"Legalized same-sex marriage almost certainly benefits those same-sex couples who choose to marry, as well as the children being raised in those homes":

That's the claim made today by Andrew Sullivan Jonathan Rauch David Blankenhorn in an op-ed in the L.A. Times.

It's not a new claim, of course. Same-sex marriage advocates have been making it for years. Nor should it be a controversial one since it's very hard to see how gay marriage would have no effect on gay families and even harder to see how it would hurt them.

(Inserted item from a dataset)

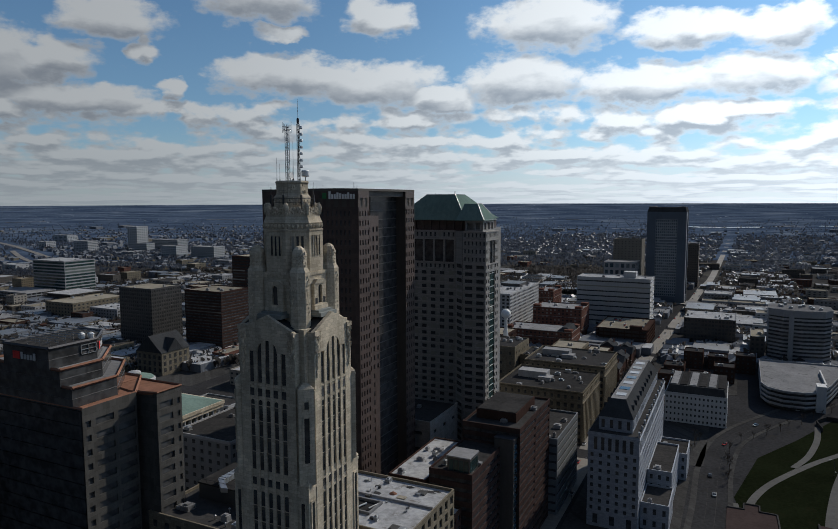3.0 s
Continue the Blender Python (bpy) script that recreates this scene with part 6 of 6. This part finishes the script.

What's significant about it is that Blankenhorn is one of the leading public intellectuals opposed to same-sex marriage in this country (and in fact his op-ed goes on to explain why he still opposes it despite the good it will do). While supporters of gay marriage must constantly parry claims of harm, opponents of gay marriage almost never acknowledge the existence of gay families, much less their needs and the ways marriage might help them. The focus has been entirely on the potential cost to heterosexual families, an understandably important -- though not exclusive --consideration in the debate. Blankenhorn here accepts that forbidding gay marriage itself entails some cost. (In fact, Blankenhorn has previously endorsed civil unions for gay couples, minus marital rights to child-raising.) It's a small breath of fresh air in a debate that has become pretty stale.